Читаем Альбом для марок полностью

До этого о Бродском я слышал сколько угодно. Фатально и довольно долго избегали меня его стихи. Сам я никаких усилий не делал, потому что хорошее – придет само. В Паланге в 1963 Найман похвалился, что у него с собой Бродский. Я тут же получил пухлую пачку листков и пошел на дюну читать.

“Холмы”,

“Черный конь”,

“Ты проскачешь во мраке…”,

“Я обнял эти плечи…”,

“Рождественский романс” и так далее.

Два часа читал под елкой – устал. Но все стало совершенно ясно: вот новый, ни на кого не похожий, крупный, замечательный и очень близкий мне поэт. И естественно я спросил:

– Толя, а какой он, Бродский?

– Такой чахлый еврейский росток.


Ничего себе чахлый росток! Мы прошли в комнату. Я усадил его на свою любимую качалку, слово за слово пошел разговор. Иосиф был по делу – Ахматова дала ему мой телефон: Иосифу хотелось попереводить что-нибудь чистое. Чистыми тогда считали переводы с западного языка и не прогрессивного автора. Говорили мы о деле и, конечно, не о деле часа два.

Пришел он ко мне утром в тот день, когда собирался в Ленинград. Было как-то известно, что его должны посадить.
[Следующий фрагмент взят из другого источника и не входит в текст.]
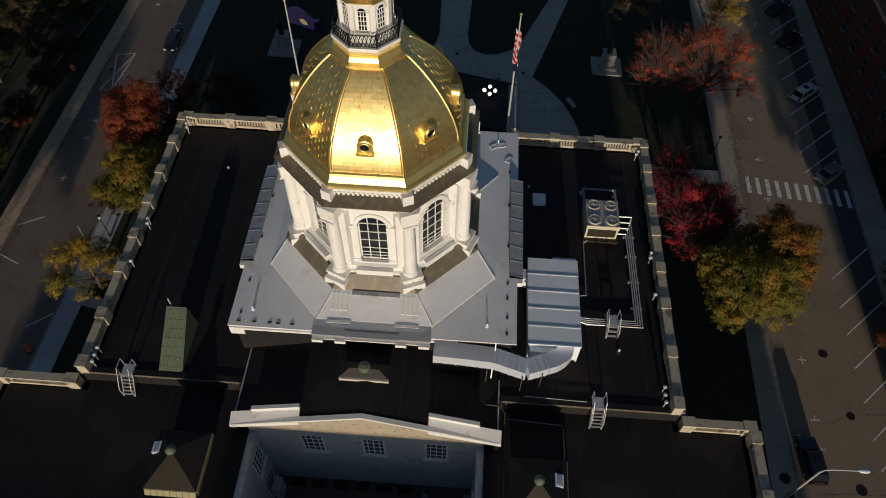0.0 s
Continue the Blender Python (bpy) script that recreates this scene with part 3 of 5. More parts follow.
# round dormers on the dome
for k in range(8):
    m = Matrix.Translation((TX, 0, 0)) @ Matrix.Rotation(math.pi / 4 * k, 4, 'Z')
    zc, n = 38.5, 18

    def arch(r, y, foot, n=n):
        return [m @ Vector(q) for q in [(-r, y, zc - foot)] + [(-r * math.cos(math.pi * j / n), y, zc + r * math.sin(math.pi * j / n)) for j in range(n + 1)] + [(r, y, zc - foot)]]

    def ring(r, y):
        return [m @ Vector((r * math.cos(2 * math.pi * j / n), y, zc + r * math.sin(2 * math.pi * j / n))) for j in range(n)]
    d = part("dormer", Mesh().loft([arch(.43, -5.3, .46), arch(.48, -5.27, .5), arch(.48, -5.14, .5), arch(.42, -5.1, .48), arch(.42, -4.1, .48)]), GOLD, tower, "gilded round-headed dormer")
    part("ring", Mesh().loft([ring(.26, -5.24), ring(.28, -5.38), ring(.36, -5.38), ring(.4, -5.3), ring(.4, -5.24)], cap=False), GOLD, d, "gilded ring moulding", smooth=True)
    part("pane", Mesh().loft([ring(.27, -5.32), ring(.27, -5.305)]), GLASS, d, "dark round opening")
    part("sill", Mesh().box(-.54, -5.42, zc - .62, .54, -4.9, zc - .5, m).box(-.46, -5.36, zc - .72, .46, -5.0, zc - .62, m), GOLD, d)
# neck, lantern and gilded cap
TX = -0.36
octo("dome_neck", [(1.9, 41.75), (2.35, 41.8), (2.35, 41.98), (2.1, 42.05), (1.98, 42.3), (2.05, 42.55), (1.8, 42.6)], GOLD, "gilded neck moulding")
octo("lantern_base", [(1.3, 42.58), (1.9, 42.6), (2.0, 42.75), (2.0, 42.95), (1.3, 42.95)], WHITE, "white ledge round the lantern")
octo("lantern", [(1.35, 42.95), (1.52, 42.95), (1.52, 43.5), (1.4, 43.55), (1.36, 43.6), (1.36, 45.2), (1.46, 45.3), (1.46, 45.4)], WHITE)
octo("lantern_cornice", [(1.2, 45.4), (1.55, 45.45), (1.66, 45.53), (1.66, 45.58), (1.2, 45.6)], WHITE, "white lantern eaves")
rail = Mesh()
for k in range(8):
    a0, a1 = math.pi / 8 + math.pi / 4 * k, math.pi / 8 + math.pi / 4 * (k + 1)
    r = 1.86 / math.cos(math.pi / 8)
    p, q = Vector((TX + r * math.cos(a0), r * math.sin(a0), 0)), Vector((TX + r * math.cos(a1), r * math.sin(a1), 0))
    for z in (43.0, 43.75):
        rail.tube([p + Vector((0, 0, z)), q + Vector((0, 0, z))], .035, 5)
    rail.tube([p + Vector((0, 0, 42.95)), p + Vector((0, 0, 43.85))], .05, 6)
    n = 7
    for j in range(n):
        s0, s1 = p.lerp(q, j / n), p.lerp(q, (j + 1) / n)
        rail.tube([s0 + Vector((0, 0, 43.0)), s1 + Vector((0, 0, 43.75))], .022, 4)
        rail.tube([s1 + Vector((0, 0, 43.0)), s0 + Vector((0, 0, 43.75))], .022, 4)
part("railing", rail, IRON, tower, "black iron lattice railing")
for k in range(8):
    m = Matrix.Translation((TX, 0, 0)) @ Matrix.Rotation(math.pi / 4 * k, 4, 'Z')
    w = Mesh()
    n = 8
    for x in (-.24, -.08, .08, .24):
        w.box(x - .02, -1.40, 43.75, x + .02, -1.37, 44.95, m)
    for z in (43.75, 44.05, 44.35, 44.65, 44.95):
        w.box(-.26, -1.402, z - .02, .26, -1.368, z + .02, m)
    f = part("lantern_window", w, WHITE, tower)
    hood = Mesh()
    for i in range(8):
        b0, b1 = math.pi * i / 8, math.pi * (i + 1) / 8
        q = [(-r_ * math.cos(b), 44.95 + r_ * math.sin(b)) for r_, b in ((.26, b0), (.38, b0), (.38, b1), (.26, b1))]
        hood.loft([[m @ Vector((x, y, z)) for x, z in q] for y in (-1.46, -1.34)])
    part("hood_mould", hood.box(-.42, -1.46, 44.88, -.26, -1.34, 44.98, m).box(.26, -1.46, 44.88, .42, -1.34, 44.98, m).box(-.36, -1.5, 43.62, .36, -1.34, 43.7, m), WHITE, f)
    part("pane", Mesh().loft([[m @ Vector((.25 * math.cos(math.pi * j / 8), y, 44.93 + .25 * math.sin(math.pi * j / 8))) for j in range(9)] for y in (-1.375, -1.363)]), GLASS, f)
    part("pane", Mesh().box(-.25, -1.375, 43.75, .25, -1.363, 44.93, m), GLASS, f)
    cx = 1.38 / math.cos(math.pi / 8)
    mm = Matrix.Translation((TX, 0, 0)) @ Matrix.Rotation(math.pi / 4 * k + math.pi / 8, 4, 'Z')
    part("lantern_pilaster", Mesh().box(-.16, -cx - .08, 42.95, .16, -cx + .2, 45.4, mm).box(-.24, -cx - .16, 43.0, .24, -cx + .2, 43.5, mm), WHITE, tower)
octo("cap", [(1.2, 45.61), (1.72, 45.61), (1.72, 45.67), (1.42, 45.76), (1.24, 45.84), (1.2, 45.95), (1.08, 46.03), (1.04, 46.25), (1.14, 46.35), (1.14, 46.45), (.94, 46.55), (.77, 46.9), (.59, 47.3), (.45, 47.5), (.4, 47.65)], GOLD, "small gilded bell roof")
part("finial_ball", Mesh().lathe([(.3, 47.6), (.44, 47.75), (.48, 47.95), (.42, 48.15), (.26, 48.3), (.26, 48.36), (.38, 48.5), (.4, 48.68), (.28, 48.85)], 20, TX), GOLD, tower, "gilded ball", smooth=True)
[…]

И Анна Андреевна, стараясь его охранить и хорошо зная нравы, советовала ему задержаться в Москве, потому что дело местное, ленинградское, пройдет кампания – забудется. Но зов, который сильнее всякого разума, требовал его пребывания в Питере. Через день или два там его и забрали. А потом был суд – он описан у Фриды Вигдоровой, потом – Норенское.
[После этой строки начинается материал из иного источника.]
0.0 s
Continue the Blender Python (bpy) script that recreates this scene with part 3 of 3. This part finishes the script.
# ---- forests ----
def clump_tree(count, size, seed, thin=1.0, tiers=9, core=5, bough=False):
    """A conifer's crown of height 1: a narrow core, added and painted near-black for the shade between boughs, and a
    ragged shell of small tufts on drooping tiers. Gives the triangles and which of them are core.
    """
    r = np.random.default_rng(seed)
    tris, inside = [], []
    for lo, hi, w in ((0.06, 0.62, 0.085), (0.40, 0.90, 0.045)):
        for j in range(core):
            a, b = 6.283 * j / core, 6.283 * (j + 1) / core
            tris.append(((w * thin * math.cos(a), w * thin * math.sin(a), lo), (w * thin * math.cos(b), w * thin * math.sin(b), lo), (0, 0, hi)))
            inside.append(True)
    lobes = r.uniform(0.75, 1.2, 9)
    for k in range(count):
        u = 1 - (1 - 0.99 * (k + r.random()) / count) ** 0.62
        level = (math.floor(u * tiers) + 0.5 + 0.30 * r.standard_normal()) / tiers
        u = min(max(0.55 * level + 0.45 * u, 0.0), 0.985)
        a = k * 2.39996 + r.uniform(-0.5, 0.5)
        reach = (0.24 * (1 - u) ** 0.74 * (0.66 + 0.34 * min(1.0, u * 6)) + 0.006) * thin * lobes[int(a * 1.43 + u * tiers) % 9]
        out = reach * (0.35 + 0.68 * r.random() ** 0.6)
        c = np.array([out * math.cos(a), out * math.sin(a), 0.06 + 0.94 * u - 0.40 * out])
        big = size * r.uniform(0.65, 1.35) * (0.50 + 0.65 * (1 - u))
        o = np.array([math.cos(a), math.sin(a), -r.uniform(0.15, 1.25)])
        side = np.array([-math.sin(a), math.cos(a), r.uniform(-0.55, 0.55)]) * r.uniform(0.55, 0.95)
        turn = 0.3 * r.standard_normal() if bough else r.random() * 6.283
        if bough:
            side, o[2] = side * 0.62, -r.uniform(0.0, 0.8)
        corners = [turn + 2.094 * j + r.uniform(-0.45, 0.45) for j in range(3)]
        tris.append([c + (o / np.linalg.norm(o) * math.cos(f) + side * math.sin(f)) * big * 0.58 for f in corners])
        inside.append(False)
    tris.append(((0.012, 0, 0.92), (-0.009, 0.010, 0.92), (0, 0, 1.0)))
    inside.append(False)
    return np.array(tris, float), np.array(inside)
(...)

Анна Андреевна дала мне адрес. Не хотелось писать ему абы как, да и цензору лишнего сообщать не хотелось. С месяц я муслил свои листочки. Обычно я письма пишу одним махом, а тут у меня даже черновик сохранился:


москва. 16 апр. 1964

…Вся штука в том, чтобы ничего не потерять из того ценного, что уже имеешь. А для этого, Ося, прошу вас, будьте терпеливы и мужественны. Быть мужественным это не совершать ни детских, ни стариковских, ни женских поступков. Я продолжаю наш с вами разговор. Все, что я сказал насчет переводов, остается в силе. У вас в нашем деле отличные перспективы – не то, что у австралийской антологии, которая уже который год тянется не дотянется – но конечно выйдет и, надеюсь, при вашем участии. Книжку-то вы мне, наверно, зря передали. Все в силе. Черкните мне – коли захотите, я вам пришлю австралийских стишков получше. А пока – дело высокое – шлю вам Браунинга. Не теряйте времени на метания – почитайте, приглядитесь – чудный ведь поэт. Потом вместе сделаем – тьфу-тьфу, чтобы не сглазить!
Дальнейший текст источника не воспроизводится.